With a small number of exceptions, HMRC has stated that the current system of accounting for VAT (i.e. as domestic UK supplies) will continue. Consequently, if a business will deliver goods from the GB to NI or vice versa then VAT will continue to be accounted as it is currently on goods sold between GB and NI. This means that the seller of the goods will use its GB VAT number and continue to charge its customers VAT and should show this on its invoices. The VAT charged will be accounted for as output VAT on the VAT return in the same box as it is now. Please note that some exceptions apply.
HMRC has published some guidance for UK businesses what declarations need to be made for goods brought or received into GB or NI from 1 January 2021.
From GB to NI
For most goods no exit declarations will need to be made. Guidance on this will be published at a later date.
- an entry summary (safety and security) declaration must be submitted before the goods arrive
- an entry declaration will need to be made when the goods arrive.
From NI to GB
- For most goods no entry declarations will need to be made.
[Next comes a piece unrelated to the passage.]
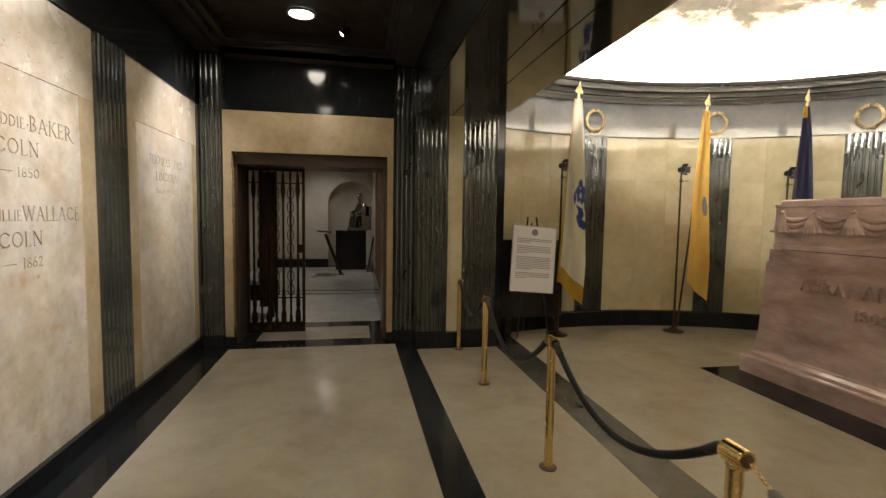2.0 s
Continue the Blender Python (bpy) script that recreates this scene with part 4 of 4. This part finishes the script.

Guidance on this will be published at a later date.
A special VAT identification (ID) number with the specific prefix “XI” will be used by businesses in Northern Ireland (NI), so that EU VAT provisions can be properly applied to goods, in line with the special rules as per the NI Protocol applicable on NI.
HMRC confirms in its letter to UK VAT registered businesses that there will be no requirement for new or separate VAT registration for sales of goods in NI.
For goods under the EU rules, as per the NI Protocol:
- goods are located in NI at the time of sale;
- goods supplied in NI by VAT-registered EU businesses; or
- the sale or movement goods from NI to EU or vice versa.
then businesses should substitute ‘XI’ country code in their GB VAT number on invoices.
From 1 January 2021, to move goods to or from NI, businesses will need an EORI number that starts with XI. Companies that have an existing GB EORI number can apply for a NI one.
Trade Support Service
Businesses who move goods between Great Britain and Northern Ireland from 1 January 2021, can sign up for the free Trader Support Service.
Collection of Intrastat Data
Businesses currently registered for Intrastat or in the coming year exceeding the Intrastat exemption threshold, which is £1,500,000 for EU imports (arrivals) and/or £250,000 for EU exports (dispatches), must submit Intrastat declarations in 2021 for the following movement of goods:
- Goods imported into Great Britain (GB) from the European Union (EU).
- Goods imported into Northern Ireland (NI) from the EU.
- Goods exported from NI to the EU.
No need to submit Intrastat declarations for goods exported from GB to the EU.